Preheat the oven to 425°F (220°C). Have ready an ungreased large sheet pan.

Put the flour, sugar, and baking powder into a large bowl and stir together. Scatter the shortening and butter cubes over the top and, using a pastry blender or your fingers, work in the butter and shortening until the mixture is the consistency of bread crumbs. Whisk the egg in a small bowl until blended, then whisk in the milk. Add the milk mixture to the flour mixture and mix until a slightly crumbly but cohesive dough forms.

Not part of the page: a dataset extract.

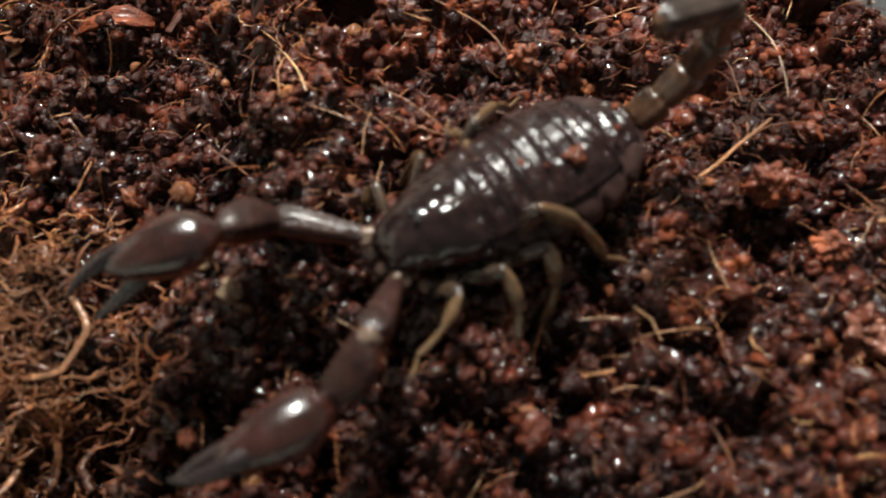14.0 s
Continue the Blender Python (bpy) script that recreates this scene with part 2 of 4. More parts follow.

Add the currants, if using, and gently knead into the dough.

Divide the dough into 16 equal portions weighing about 2 oz/60 g each and shape each portion into a ball. Arrange the balls on the sheet pan, spacing them well apart, and press down lightly on each ball to flatten the top. Make two cuts almost all the way through at right angles to each other, so that you form four wedges, which can easily be torn apart when served. (Alternatively, on a floured work surface, roll out the dough to about 1½ inches (4 cm) thick and use a 2-inch (5-cm) round biscuit cutter to cut into rounds.) Brush the tops with milk.

Bake until golden brown, about 15 minutes. After 10 minutes, it is worth turning them over to brown the bottoms, if you like. Transfer to a wire rack and let cool before serving.